Allegations of impropriety against him surfaced during that campaign, prompting federal investigators to take a look at how he ran his old company, Post Closing Department.

What they found, they said, was troubling: To obtain business from mortgage-title companies, Post Closing Department repeatedly promised it would collect fees of $100 to $150 for each deed-of-trust transaction it tracked for their customers; keep $15 or $20 for itself; use some of the money to pay county recording fees or other fees as necessary; and refund any remaining money to the customer.

But in more than 27,000 transactions handled, Kelley issued 89 refunds, investigators and prosecutors say — and that typically was only when customers were savvy enough to demand their money back, when mortgage-title company employees started asking questions about the refunds, or in one case when a homeowner filed a class-action lawsuit against one of the title companies Kelley worked with.

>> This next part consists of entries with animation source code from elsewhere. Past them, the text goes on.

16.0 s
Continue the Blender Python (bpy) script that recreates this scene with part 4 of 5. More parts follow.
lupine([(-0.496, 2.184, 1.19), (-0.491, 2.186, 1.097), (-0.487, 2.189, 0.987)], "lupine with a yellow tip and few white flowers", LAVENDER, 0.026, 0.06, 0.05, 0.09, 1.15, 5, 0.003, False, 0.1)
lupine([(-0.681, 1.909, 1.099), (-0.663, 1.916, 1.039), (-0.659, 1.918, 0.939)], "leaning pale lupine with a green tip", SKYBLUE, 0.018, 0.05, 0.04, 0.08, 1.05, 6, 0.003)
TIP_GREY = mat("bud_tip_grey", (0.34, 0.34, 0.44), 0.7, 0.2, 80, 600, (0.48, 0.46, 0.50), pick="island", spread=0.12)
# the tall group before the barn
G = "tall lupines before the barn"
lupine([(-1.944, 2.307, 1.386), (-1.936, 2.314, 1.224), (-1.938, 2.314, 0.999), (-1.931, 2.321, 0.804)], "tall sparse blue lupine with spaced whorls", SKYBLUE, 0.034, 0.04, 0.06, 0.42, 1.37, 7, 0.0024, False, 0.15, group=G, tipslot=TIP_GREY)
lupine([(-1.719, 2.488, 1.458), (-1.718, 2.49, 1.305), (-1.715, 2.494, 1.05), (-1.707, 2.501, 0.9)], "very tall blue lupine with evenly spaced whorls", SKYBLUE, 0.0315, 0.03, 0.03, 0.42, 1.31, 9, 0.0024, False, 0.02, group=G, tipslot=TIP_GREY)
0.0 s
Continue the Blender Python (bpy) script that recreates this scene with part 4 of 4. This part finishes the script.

Another title company, Old Republic Title, sued Kelley for not refunding the fees to customers — a lawsuit he settled for $1.1 million, after making what prosecutors contend were false statements about his practices, under oath.

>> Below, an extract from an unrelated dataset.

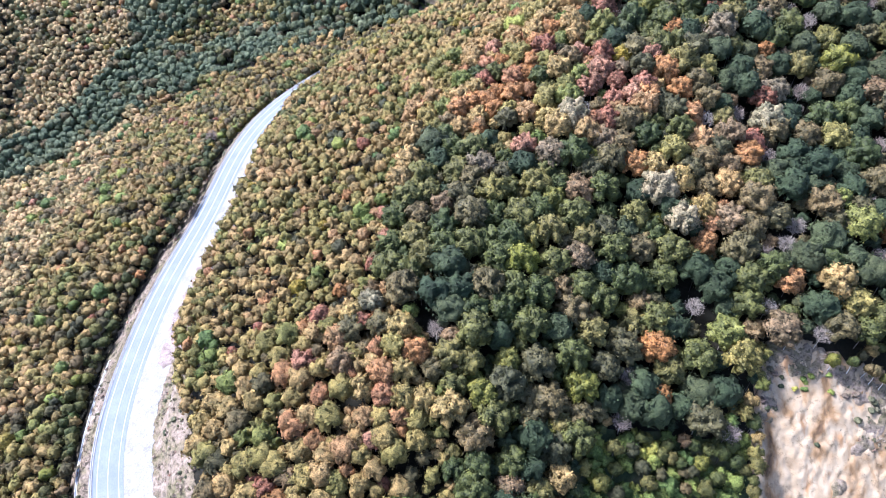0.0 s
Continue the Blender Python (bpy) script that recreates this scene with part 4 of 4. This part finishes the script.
rail_k = np.where((LINE[:, 1] > 52) & (LINE[:, 1] < 440))[0]
rail = tagged(new("guard_rail"), "weathered steel guard rail along the valley side of the road", "guard rail")
_o = -5.35
rail.location = (*(LINE[rail_k[0]] + RIGHT[rail_k[0]] * _o), LINE_Z[rail_k[0]])
rows = []
for o, h in ((0.0, 0.45), (-0.05, 0.52), (0.02, 0.60), (-0.05, 0.68), (0.0, 0.75), (-0.09, 0.75), (-0.09, 0.45), (0.0, 0.45)):
    p = LINE[rail_k] + RIGHT[rail_k] * (_o + o)
    rows.append(np.concatenate([p, (LINE_Z[rail_k] + h)[:, None]], 1))
rv = np.stack(rows, 1) - np.array(rail.location)
part("rail", mesh_of("rail", rv.reshape(-1, 3), grid_faces(len(rail_k), 8), [STEEL], flat=False), rail, "long corrugated steel rail")
bm = bmesh.new()
box(bm, (0.12, 0.1, 1.0), (0, 0, 0.24))
POST = from_bm("post", bm, STEEL, 0.01)
for k in rail_k[::4]:
    p = part("post", POST, rail)
    q = LINE[k] + RIGHT[k] * (_o - 0.15)
    p.location = Vector((q[0], q[1], LINE_Z[k])) - rail.location
    p.rotation_euler = (0, 0, math.atan2(WAY[k, 1], WAY[k, 0]))

# A white concrete drain beside the lower verge.
drain_k = np.where((LINE[:, 1] > 70) & (LINE[:, 1] < 146))[0]
rows = []
for o, h in ((-11.6, -0.4), (-11.6, 0.35), (-11.3, 0.35), (-11.3, 0.15), (-10.9, 0.15), (-10.9, 0.35), (-10.6, 0.35), (-10.6, -0.4)):
    p = LINE[drain_k] + RIGHT[drain_k] * o
    base = ground(*(LINE[drain_k] + RIGHT[drain_k] * -11.1).T)[0]
    rows.append(np.concatenate([p, (base + h + 0.2)[:, None]], 1))
drain = new("drain_channel", mesh_of("drain_channel", np.stack(rows, 1).reshape(-1, 3), grid_faces(len(drain_k), 8), [STONE], flat=True))
tagged(drain, "white concrete drain channel on the bank below the road", "drain")

# White marker boards outside the bend.
bm = bmesh.new()
box(bm, (0.09, 0.09, 1.5), (0, 0, 0.65))
SIGN_POST = from_bm("sign_post", bm, STEEL, 0.01)
bm = bmesh.new()
box(bm, (0.9, 0.05, 0.7), (0, -0.08, 1.25))
BOARD = from_bm("board", bm, PAINT, 0.02)
for x, y in ((28.5, 427), (29.5, 415)):
    s = tagged(new("marker_board"), "white marker board on a post outside the bend", "road sign", "marker boards at the bend")
    s.location, s.rotation_euler = (x, y, float(ground([x], [y])[0][0])), (0, 0, 0.5)
    part("post", SIGN_POST, s)
    part("board", BOARD, s, "plain white board")

# A fallen trunk in the ravine.
log = new("fallen_trunk", mesh_of("fallen_trunk", *trunk(7, 0.1, 3), [WHITE_BARK]))
tagged(log, "pale fallen tree trunk lying in the ravine", "fallen trunk")
log.location, log.scale = (-136, 391, float(ground([-136], [391])[0][0]) + 0.5), (0.28, 0.28, 6.5)
log.rotation_euler = (radians(68), 0, radians(-55))


# ---- vehicles ----
def coat(name, colour, rough=0.3, gloss=0.5, metal=0.0):
    m, n, l, b = material(name, rough, gloss)
    b.inputs["Metallic"].default_value = metal
    dirt = ramp(n, l, grain(n, l, 1.5, 4), [(0.35, tuple(c * 0.75 for c in colour)), (0.6, colour)])
    l.new(dirt, b.inputs["Base Color"])
    return m


SILVER, GLASS, RUBBER, RED, GREY = coat("silver_paint", (0.16, 0.17, 0.19)), coat("dark_glass", (0.02, 0.022, 0.026), 0.1), coat("tyre_rubber", (0.025, 0.025, 0.026), 0.9), coat("red_paint", (0.42, 0.03, 0.09)), coat("grey_paint", (0.4, 0.4, 0.42))
LAMP = coat("lamp_glass", (0.75, 0.75, 0.72), 0.15)


def wheel(parent, x, y, r=0.32, w=0.2):
    bm = bmesh.new()
    bmesh.ops.create_cone(bm, cap_ends=True, segments=20, radius1=r, radius2=r, depth=w, matrix=Matrix.Rotation(radians(90), 4, "Y"))
    t = part("wheel", from_bm("wheel", bm, RUBBER, 0.03), parent)
    t.location = (x, y, r)
    bm = bmesh.new()
    bmesh.ops.create_cone(bm, cap_ends=True, segments=14, radius1=r * 0.6, radius2=r * 0.55, depth=w + 0.03, matrix=Matrix.Rotation(radians(90), 4, "Y"))
    part("rim", from_bm("rim", bm, GREY), t)


def hull(sections):
    """A skin over cross-sections (y, half width, bottom, top), closed at both ends."""
    bm, rings = bmesh.new(), []
    for y, w, lo, hi in sections:
        rings.append([bm.verts.new(p) for p in ((-w * 0.92, y, lo), (w * 0.92, y, lo), (w, y, lo + (hi - lo) * 0.35), (w * 0.9, y, hi), (-w * 0.9, y, hi), (-w, y, lo + (hi - lo) * 0.35))])
    for a, b in zip(rings, rings[1:]):
        for i in range(6):
            bm.faces.new((a[i], a[(i + 1) % 6], b[(i + 1) % 6], b[i]))
    bm.faces.new(rings[0][::-1])
    bm.faces.new(rings[-1])
    bmesh.ops.recalc_face_normals(bm, faces=bm.faces[:])
    return bm


ck = int(np.argmin(np.hypot(LINE[:, 0] + 137, LINE[:, 1] - 617.5)))
car = tagged(new("car"), "dark grey hatchback car driving on the mountain road", "car")
at = LINE[ck] - RIGHT[ck] * 2.0
car.location = (at[0], at[1], LINE_Z[ck] + 0.01)
car.rotation_euler = (0, 0, math.atan2(WAY[ck, 1], WAY[ck, 0]) + radians(90))
part("body", from_bm("body", hull([(-2.1, 0.72, 0.4, 0.72), (-1.9, 0.84, 0.25, 0.85), (-0.7, 0.88, 0.22, 0.98), (0.9, 0.88, 0.22, 1.0), (1.9, 0.84, 0.26, 0.95), (2.1, 0.75, 0.4, 0.8)]), SILVER, 0.03), car)
part("windows", from_bm("windows", hull([(-0.95, 0.76, 0.95, 0.99), (-0.3, 0.72, 0.96, 1.42), (1.2, 0.7, 0.96, 1.42), (1.85, 0.72, 0.93, 1.0)]), GLASS, 0.03), car, "dark window glass")
part("roof", from_bm("roof", hull([(-0.3, 0.66, 1.4, 1.46), (0.4, 0.67, 1.41, 1.49), (1.2, 0.64, 1.4, 1.46)]), SILVER, 0.01), car)
for x in (-0.78, 0.78):
    for y in (-1.3, 1.3):
        wheel(car, x, y)
    bm = bmesh.new()
    box(bm, (0.32, 0.12, 0.16), (x * 0.75, -2.06, 0.66))
    part("headlight", from_bm("headlight", bm, LAMP, 0.03), car)

truck = tagged(new("pickup_truck"), "small red truck with a grey front parked on the verge", "truck")
truck.location = (-53, 503, float(ground([-53], [503])[0][0]) + 0.3)
truck.rotation_euler = (0, 0, radians(12))
part("cargo_box", from_bm("cargo_box", hull([(-0.2, 0.95, 0.75, 1.9), (1.2, 0.97, 0.72, 1.95), (2.5, 0.95, 0.75, 1.9)]), RED, 0.04), truck, "red cargo box")
part("cab", from_bm("cab", hull([(-1.7, 0.85, 0.5, 1.0), (-1.5, 0.9, 0.4, 1.25), (-0.95, 0.9, 0.4, 1.75), (-0.3, 0.9, 0.4, 1.8)]), GREY, 0.04), truck, "light grey cab")
part("windscreen", from_bm("windscreen", hull([(-1.5, 0.72, 1.27, 1.3), (-1.1, 0.72, 1.27, 1.66), (-1.0, 0.72, 1.3, 1.7)]), GLASS, 0.01), truck, "dark windscreen")
for x in (-0.8, 0.8):
    for y in (-1.1, 1.7):
        wheel(truck, x, y, 0.36)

Kelley’s attorney noted in a court filing last week that of that money, just $171,000 made its way back to homeowners, with the company using the rest for legal fees and possibly operating expenses.

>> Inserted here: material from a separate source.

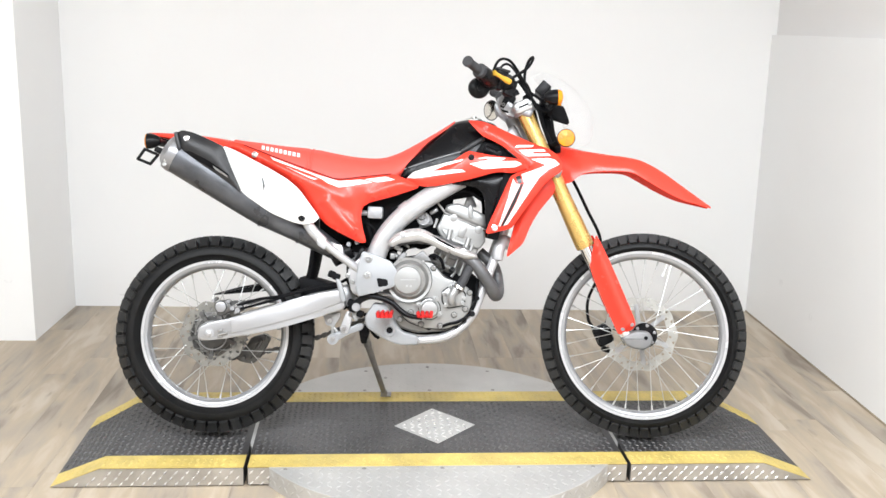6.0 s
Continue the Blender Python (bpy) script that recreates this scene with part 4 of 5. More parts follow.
box(bm, (0.016, 0.03, 0.045), pose(0.498, -0.115, 0.615, 0, 30, 0), 0.004)
part("reservoir", bm, BLACK, bike)
bm = bmesh.new()
for x, z in ((0.46, 0.648), (0.487, 0.655), (0.405, 0.648)):
    lathe(bm, [(-0.13, 0), (-0.13, 0.007), (-0.12, 0.008), (-0.1, 0.008), (-0.1, 0)], pose(x, 0, z), 14)
split("cover_stud", bm, GREY, bike)

# black blocks and stubs added for the shade between engine and frame
bm = bmesh.new()
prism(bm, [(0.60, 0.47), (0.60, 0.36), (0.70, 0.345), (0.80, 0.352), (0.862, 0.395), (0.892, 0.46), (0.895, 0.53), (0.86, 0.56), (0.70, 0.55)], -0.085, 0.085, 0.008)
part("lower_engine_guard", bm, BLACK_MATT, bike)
# unseen black block that darkens the see-through space by the intake
bm = bmesh.new()
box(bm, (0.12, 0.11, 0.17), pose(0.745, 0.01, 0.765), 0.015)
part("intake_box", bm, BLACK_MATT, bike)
bm = bmesh.new()
for x, z, r in ((0.838, 0.395, 0.011), (0.812, 0.380, 0.012), (0.866, 0.418, 0.012), (0.775, 0.372, 0.010), (0.883, 0.470, 0.009), (0.725, 0.372, 0.011), (0.80, 0.565, 0.010)):
    rod(bm, (x, -0.10, z), (x + 0.004, -0.132, z + 0.004), r, r * 0.8, 10)
split("plug_cap", bm, BLACK, bike)
bm = bmesh.new()
tube(bm, [(0.865, -0.125, 0.425), (0.85, -0.142, 0.412), (0.82, -0.145, 0.395), (0.79, -0.142, 0.388), (0.76, -0.135, 0.375)], 0.005, 8)
tube(bm, [(0.90, -0.11, 0.56), (0.885, -0.13, 0.52), (0.882, -0.135, 0.47), (0.87, -0.132, 0.435)], 0.005, 8)
tube(bm, [(0.72, -0.12, 0.60), (0.74, -0.14, 0.615), (0.765, -0.14, 0.60), (0.775, -0.12, 0.57)], 0.0055, 8)
split("hose", bm, BLACK_MATT, bike, "black rubber hose")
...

Kelley accumulated some $3.7 million by 2008, at least $1.4 million of which was fraudulently retained, the government alleges, and he shifted the money among various accounts including a sham trust in Belize in an effort to shield it from litigation.

He eventually started paying himself $245,000 a year from the proceeds, prosecutors say, and falsely declared tens of thousands of dollars in family expenses as business expenses, to minimize tax liability.

That’s especially problematic, prosecutors say, because Kelley is not only an attorney himself but has even taught tax law.

Kelley’s defense is centered on the notion that neither the title companies nor the homeowners were entitled to refunds.

He never made any representations to the homeowners that they would be provided refunds, and the government cannot show that the title companies had any ownership of the fees their customers paid to Kelley’s company, Calfo argues.

Federal prosecutors insist they don’t have to prove who the money was stolen from — only that it wasn’t Kelley’s to keep.

Kelley took a seven-month leave of absence following his indictment but returned to work in December, over the objections of state officials who have called for his resignation.

Gov. Jay Inslee’s office reiterated in an email last week that Kelley’s “ongoing legal issues are a significant distraction to the Auditor’s office. He should have stepped down a long time ago.”

Jury selection begins Monday morning in U.S. District Court in Tacoma. The trial is scheduled to last four weeks. The most serious charge, money laundering, carries up to 20 years in prison.